EXERCISE INSTRUCTIONS: Copy out the listing that follows, exact in every word, and skip the images.
--*--
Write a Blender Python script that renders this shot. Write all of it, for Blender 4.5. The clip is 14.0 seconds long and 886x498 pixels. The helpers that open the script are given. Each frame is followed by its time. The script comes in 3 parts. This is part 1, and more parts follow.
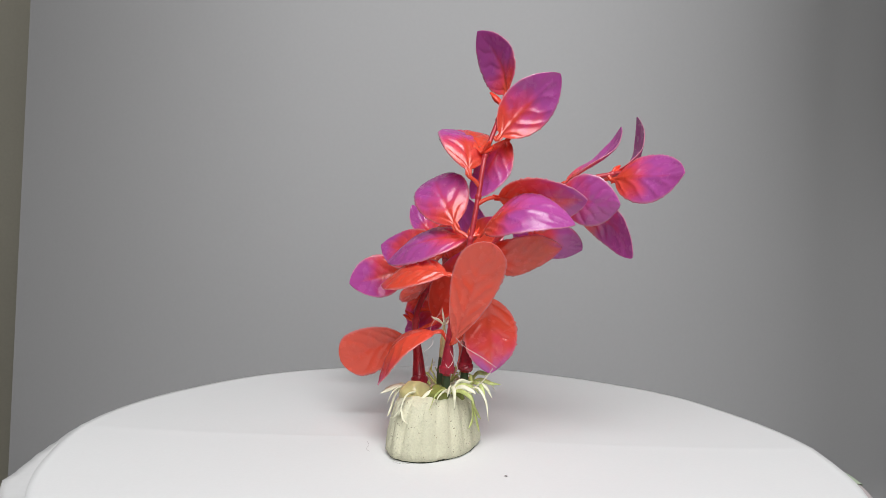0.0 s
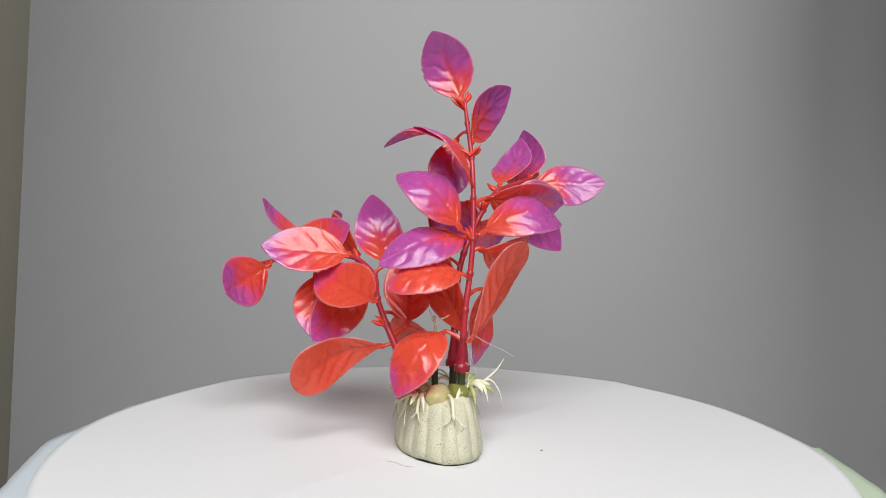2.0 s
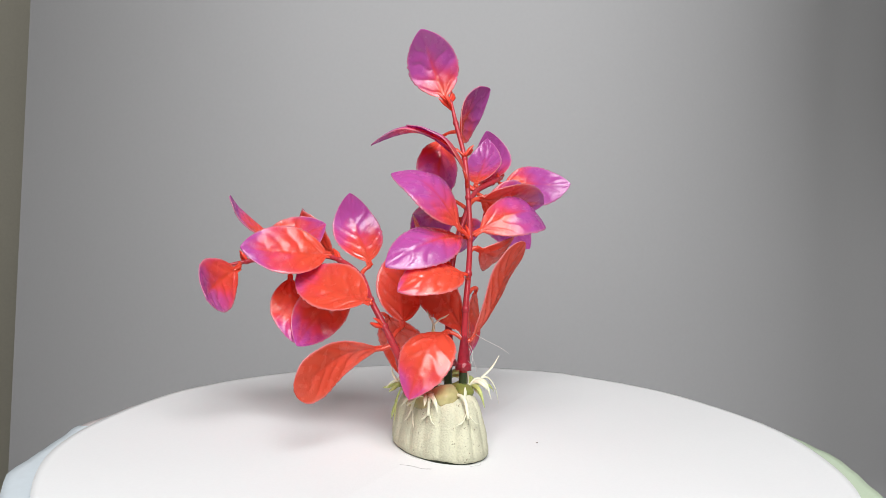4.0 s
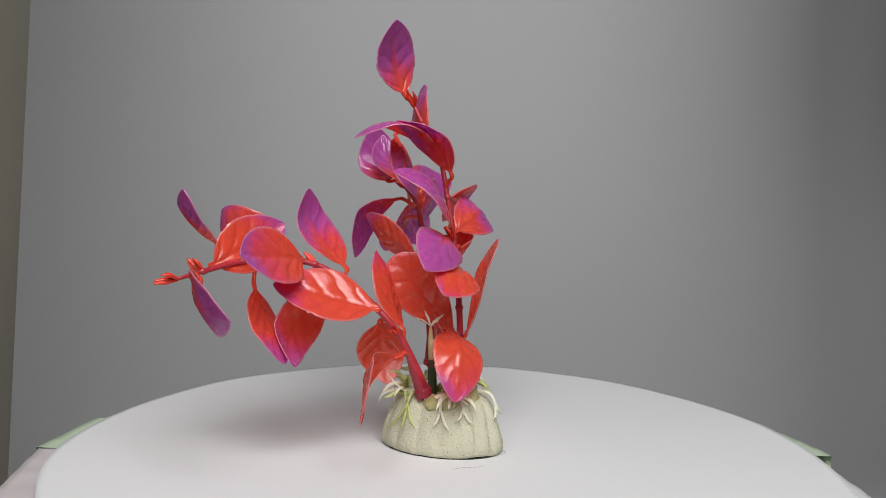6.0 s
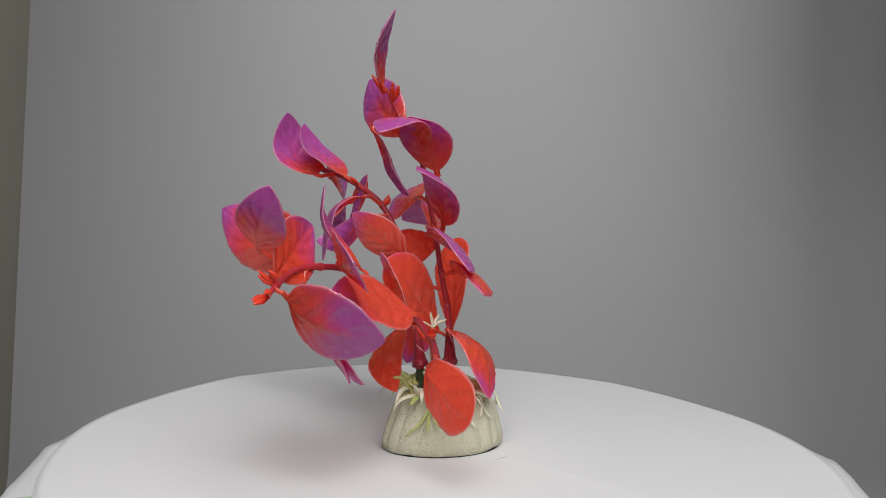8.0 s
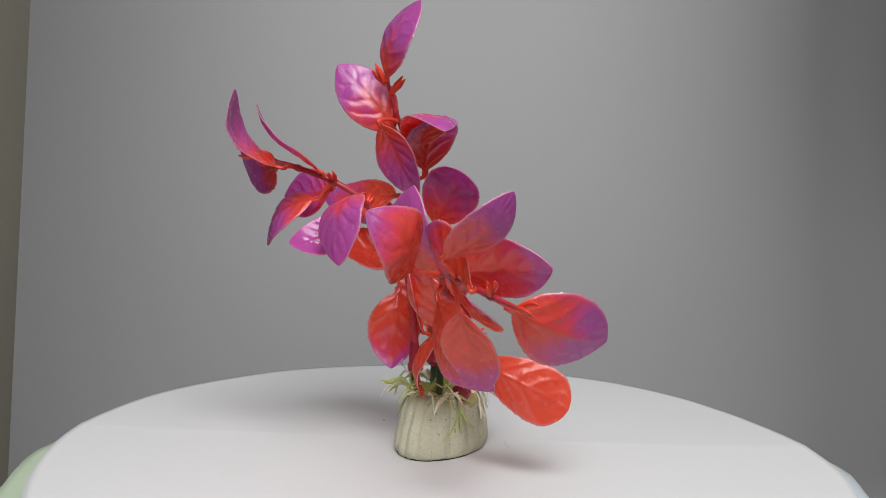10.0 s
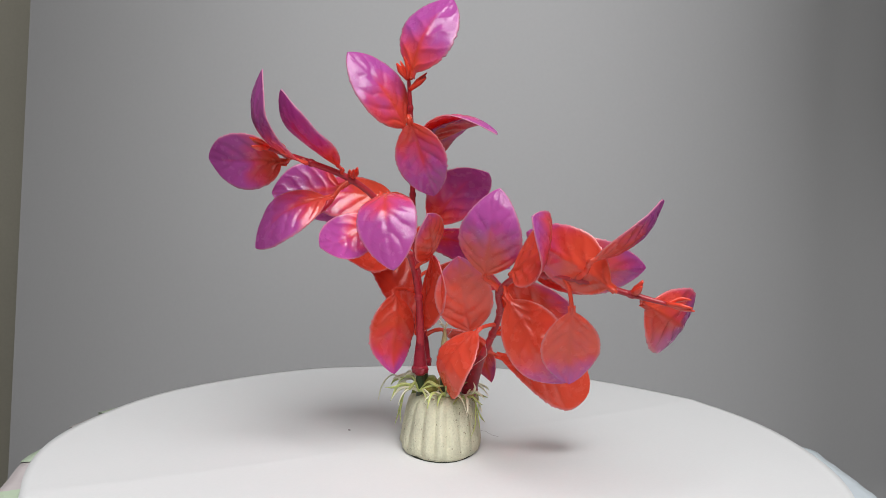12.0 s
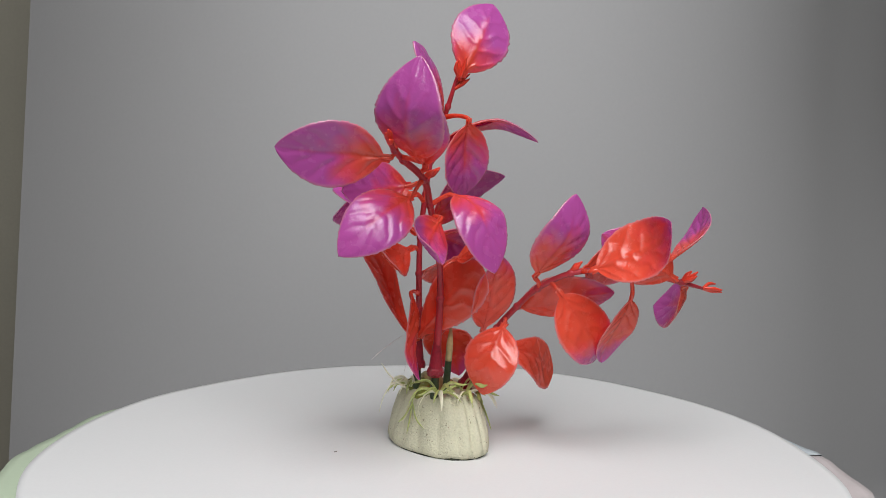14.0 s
--*--
RESPONSE:
Write a Blender Python script that renders this shot. Write all of it, for Blender 4.5. The clip is 14.0 seconds long and 886x498 pixels. The helpers that open the script are given. Each frame is followed by its time. The script comes in 3 parts. This is part 1, and more parts follow.
0.0 s
2.0 s
4.0 s
6.0 s
8.0 s
10.0 s
12.0 s
14.0 s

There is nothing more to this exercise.